[Editor’s Note: This month, we asked a few veteran faculty members to share their reflections on what has changed the most in legal education since they became law professors. This post is the second in the series.]
In 1983 when I became a law professor, no one had a personal computer. Dictaphones were a common piece of office equipment. Secretaries typed our syllabi, handouts, and examinations. Examinations had to be reproduced on the mimeograph machine and collated by hand. Of course, students handwrote exam answers in bluebooks. The law school didn’t allow students to type their answers, even if they offered to provide their own portable typewriters.
Around 1985 faculty members received personal desktop computers for the first time, thanks to Dean Frank DeGuire’s advocacy and generous donations from the members of the Woolsack Society. Those computers changed our lives and made instruction so much more efficient, especially once we learned how to press “Escape,” “Transfer,” and “Save” to save a document to a 5 ½” floppy disk. (Lost documents were a constant problem for neophyte computer users.)
Of course, we still didn’t have access to the Internet yet, so we couldn’t instantaneously upload a handout to our course page, or email it to our students. Instead, we had to distribute handouts in class. Students had to avoid misplacing them and hope that if they lost their copy an extra would be available on a shelf in the professor’s office complex.

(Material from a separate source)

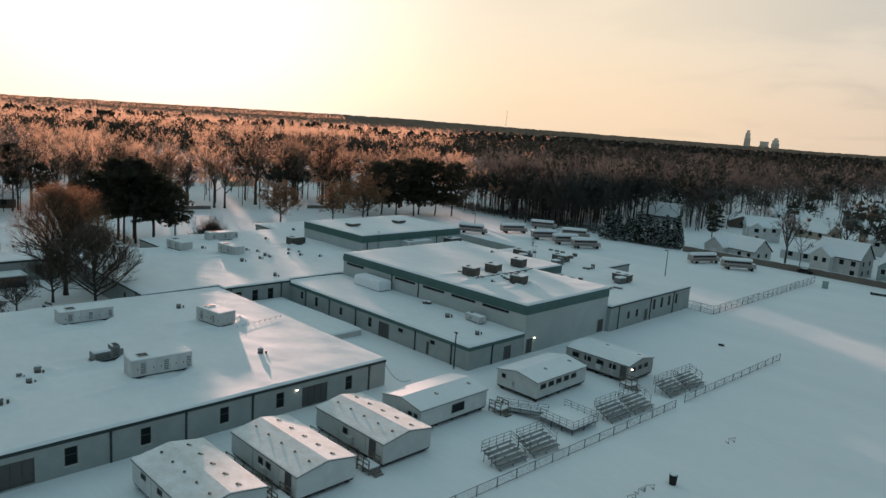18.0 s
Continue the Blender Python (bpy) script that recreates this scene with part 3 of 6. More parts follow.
# rooftop plant
def air_handler(l, w, h, at, dark=False, long_label=None, buried=False):
    u = thing("air_handler", long_label or ("dark boxy rooftop unit with snow on top" if dark else "pale sheet-metal rooftop air handler with ribbed sides"), "rooftop unit", at, "rooftop air handlers")
    paint = "unitdark" if dark else "roof_snow" if buried else "unit"
    part("cabinet", Geo().slab(-l / 2, l / 2, -w / 2, w / 2, 0.28, h, 0.45 if buried else 0.03), paint, u, "rounded crust of wind-packed snow" if buried else "")
    part("curb", Geo().box(-l / 2 + 0.15, l / 2 - 0.15, -w / 2 + 0.15, w / 2 - 0.15, 0.0, 0.28), "louvre", u)
    if buried:
        return u
    part("snow_cap", Geo().slab(-l / 2 + 0.03, l / 2 - 0.03, -w / 2 + 0.03, w / 2 - 0.03, h, h + 0.09, 0.07), "roof_snow", u)
    part("drip_edge", pierced(-l / 2 - 0.04, l / 2 + 0.04, -w / 2 - 0.04, w / 2 + 0.04, h - 0.08, h, []), paint, u)
    n = max(3, int(l / 0.85))
    for side in (-1, 1):
        for i in range(n):
            x, b = -l / 2 + (i + 0.5) * l / n, 0.44 * l / n
            ob = part("access_panel", Geo().box(x - b, x + b, *sorted((side * (w / 2 - 0.02), side * (w / 2 + 0.03))), 0.42, h - 0.14), paint, u)
            if i % 3 == 1 or dark:
                v = Geo()
                for k in range(6):
                    z = 0.62 + k * (h - 0.95) / 6
                    v.box(x - b * 0.7, x + b * 0.7, *sorted((side * (w / 2 + 0.031), side * (w / 2 + 0.05))), z, z + (h - 0.95) / 15)
                part("louvre", v, "louvre", ob)
            else:
                part("latch", Geo().box(x + b * 0.6, x + b * 0.8, *sorted((side * (w / 2 + 0.031), side * (w / 2 + 0.07))), h * 0.45, h * 0.55), "louvre", ob)
    for side in (-1, 1):
        for i in (-1, 1):
            part("end_panel", Geo().box(*sorted((side * (l / 2 - 0.02), side * (l / 2 + 0.03))), *sorted((i * 0.05, i * (w / 2 - 0.12))), 0.42, h - 0.14), paint, u)
    hatch = part("roof_hatch", Geo().slab(-l * 0.36, -l * 0.18, -w * 0.24, w * 0.24, h + 0.05, h + 0.2, 0.03), paint, u)
    for k in range(2):
        y = -w * 0.2 + k * w * 0.21
        part("fan_grille", Geo().box(-l * 0.345, -l * 0.195, y, y + w * 0.18, h + 0.19, h + 0.215), "louvre", hatch)
    return u


def condenser(at, l, dark):
    """Two grey cabinets on a curb, fan hoods above, wind-packed snow round the foot."""
    c = thing("condenser", "weathered grey rooftop condenser with side hood and snow cap" if dark else "pale grey rooftop condenser with louvred sides and a snow cap", "rooftop unit", at, "rooftop condensers")
    body = "unitgrey" if dark else "unit"
    part("base_pan", Geo().box(-l / 2 - 0.1, l / 2 + 0.1, -0.85, 0.85, 0.0, 0.22), "louvre", c)
    part("coil_cabinet", Geo().slab(-l / 2, l / 2 - 1.05, -0.75, 0.75, 0.22, 1.25, 0.06), body, c)
    part("fan_cabinet", Geo().slab(l / 2 - 1.0, l / 2, -0.68, 0.68, 0.22, 1.8, 0.06), "unitgrey", c)
    for k in range(4):
        part("louvre", Geo().box(-l / 2 + 0.2, l / 2 - 1.25, -0.78, 0.78, 0.40 + 0.2 * k, 0.47 + 0.2 * k), "louvre", c)
        part("louvre", Geo().box(l / 2 - 0.9, l / 2 - 0.1, -0.71, 0.71, 0.60 + 0.26 * k, 0.69 + 0.26 * k), "louvre", c)
    part("hood", Geo().prism([(-0.6, 0.5), (0.6, 0.5), (0.6, 1.0), (-0.6, 1.3)], "x", l / 2, l / 2 + 0.45), "unitgrey", c)
    part("fan_guard", Geo().slab(l / 2 - 0.7, l / 2 - 0.05, -0.5, 0.5, 1.79, 1.88, 0.03), "louvre", c)
    part("snow_cap", Geo().slab(-l / 2 + 0.05, l / 2 - 1.1, -0.7, 0.72, 1.25, 1.5, 0.2), "roof_snow", c)
    part("snow_cap", Geo().slab(l / 2 - 0.98, l / 2 - 0.75, -0.6, 0.6, 1.8, 1.93, 0.08), "roof_snow", c)
    for sx, sy, q in ((-l / 2 - 0.5, 0.2, 0.9), (l / 2 + 0.5, -0.3, 0.8), (0.2, 1.0, 0.9)):
        part("snow_bank", Geo().tube((sx, sy, -0.1), (sx, sy, 0.10), q * 1.2, q * 0.8, 11).tube((sx, sy, 0.10), (sx, sy, 0.24), q * 0.8, q * 0.1, 11, True), "roof_snow", c, "wind-packed snow", True)
    return c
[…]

Email also didn’t exist when I starting teaching law. And, it was many years before we could actually communicate with students electronically. “Back then,” students had to make appointments to ask their professors questions. They still do – or, they visit us during office hours. But now, students can ask questions any time, any day and we can respond within minutes. Recently, I was talking with a student in my office and explaining how much I like being able to answer students’ questions by email, especially because of the detailed responses I can provide. The student said, “You probably don’t remember this, but a year and a half ago, I sent you an email late on Easter Sunday.” “And,” she continued, “you responded 20 minutes later.” I can’t say that I can always answer a student’s question that fast, but there is no doubt that my “student contact hours” have increased now that I can meet with them personally or virtually. Sometimes I’m tempted to “tweet” my random thoughts about my courses, but that would probably be overkill. Would anyone “follow me”? Besides, lecturing has never been my preferred teaching style – I really prefer “questions and answers.” Usually, I’m asking the questions, but there’s nothing like a great student question to prevent complacency!